MCMC.iterations_number: int: Total number of iterations, updated on-the-fly as the algorithm proceeds. It is related to number of samples as iterations_number=burn_length+jump*nsamples_per_chain.

Examples

Markov Chain Monte Carlo Sampling Examples

List of MCMC algorithms

Adding New MCMC Algorithms

In order to add a new MCMC algorithm, a user must create a child class of MCMC(), and overwrite the run_one_iteration() method that propagates all the chains forward one iteration. Such a new class may use any number of additional inputs compared to the MCMC base class. The reader is encouraged to have a look at the MetropolisHastings class and its code to better understand how a particular algorithm should fit the general framework.

A useful note is that the user has access to a number of useful attributes / utility methods as the algorithm proceeds, such as:

the attribute evaluate_log_target() (and possibly evaluate_log_target_marginals() if marginals were provided) is created at initialization. It is a callable that simply evaluates the log-pdf of the target distribution at a given point x. It can be called within the code of a new sampler as log_pdf_value = self.evaluate_log_target(x).
the samples_number and samples_number_per_chain attributes indicate the number of samples that have been stored up to the current iteration (i.e., they are updated dynamically as the algorithm proceeds),
the samples attribute contains all previously stored samples.

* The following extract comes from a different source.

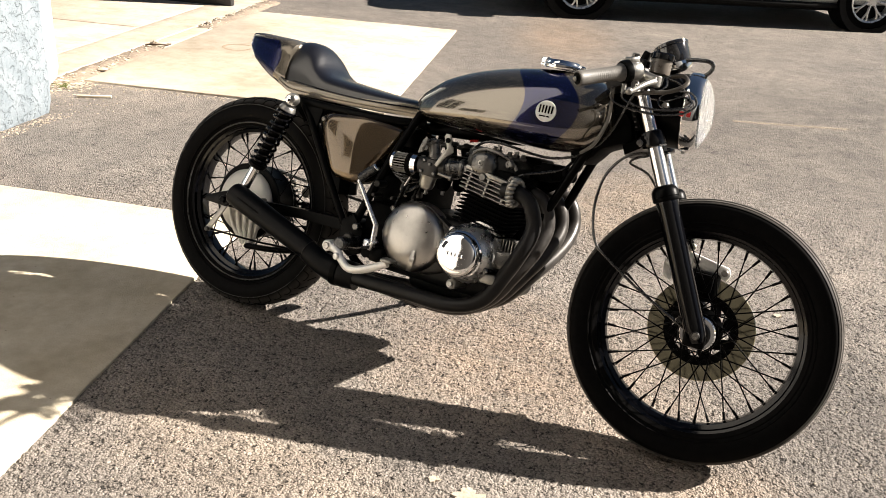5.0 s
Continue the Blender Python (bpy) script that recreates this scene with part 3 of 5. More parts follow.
# swing arm, pivot, brake rod
for s in (-1, 1):
    part("swing_arm", loft([[(x, s * y + dy, z + dz) for dy, dz in ((-w, -h), (w, -h), (w, h), (-w, h))] for x, y, z, w, h in
         ((-0.055, 0.108, 0.318, 0.009, 0.014), (0.02, 0.108, 0.326, 0.012, 0.020), (0.08, 0.106, 0.333, 0.012, 0.015), (0.25, 0.10, 0.346, 0.015, 0.014), (0.43, 0.095, 0.352, 0.017, 0.016))]), SATIN_BLACK, bike)
    part("chain_adjuster", rod((-0.085, s * 0.108, 0.318), (-0.045, s * 0.108, 0.319), 0.006, seg=8), STEEL, bike)
    part("axle_nut", rod((0, s * 0.118, 0.325), (0, s * 0.134, 0.325), 0.0135, seg=6, bevel=0.002), STEEL, bike)
part("pivot_tube", rod((0.43, -0.10, 0.352), (0.43, 0.10, 0.352), 0.022), SATIN_BLACK, bike)
part("pivot_plate", plate([(0.408, 0.300), (0.412, 0.370), (0.445, 0.392), (0.482, 0.355), (0.490, 0.290), (0.45, 0.272)], -0.136, -0.124, 0.003), SATIN_BLACK, bike)
part("pivot_bolt", rod((0.466, -0.150, 0.361), (0.466, -0.13, 0.361), 0.0105, seg=6, bevel=0.002), CARB_ALLOY, bike)
part("pivot_bolt", rod((0.449, -0.152, 0.326), (0.449, -0.126, 0.326), 0.0125, seg=16, bevel=0.002), ALLOY_DULL, bike)
part("brake_rod", tube([(-0.070, -0.115, 0.222), (0.15, -0.125, 0.232), (0.43, -0.14, 0.262)], 0.0032, 8, 3), SATIN_BLACK, bike)
part("brake_arm", plate([(-0.002, 0.318), (-0.018, 0.322), (-0.078, 0.226), (-0.064, 0.214)], -0.124, -0.118, 0.002), ALLOY, bike, "steel brake arm")
part("rod_nut", rod((-0.068, -0.132, 0.222), (-0.068, -0.108, 0.222), 0.007, seg=8, bevel=0.001), ALLOY_DULL, bike)
part("torque_link", tube([(0.066, -0.098, 0.202), (0.20, -0.105, 0.222), (0.40, -0.115, 0.275)], 0.009, 8, 3), SATIN_BLACK, bike)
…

Cautionary note: self.samples also contains trailing zeros, for samples yet to be stored, thus to access all previously stored samples at a given iteration the user must call self.samples[:self.nsamples_per_chain], which will return an numpy.ndarray of size (self.nsamples_per_chain, self.nchains, self.dimension) ,
the log_pdf_values attribute contains all previously stored log target values. Same cautionary note as above,
the _update_acceptance_rate() method updates the acceptance_rate attribute of the sampler, given a (list of) boolean(s) indicating if the candidate state(s) were accepted at a given iteration,
the _check_methods_proposal() method checks whether a given proposal is adequate (i.e., has rvs() and log_pdf()/pdf() methods).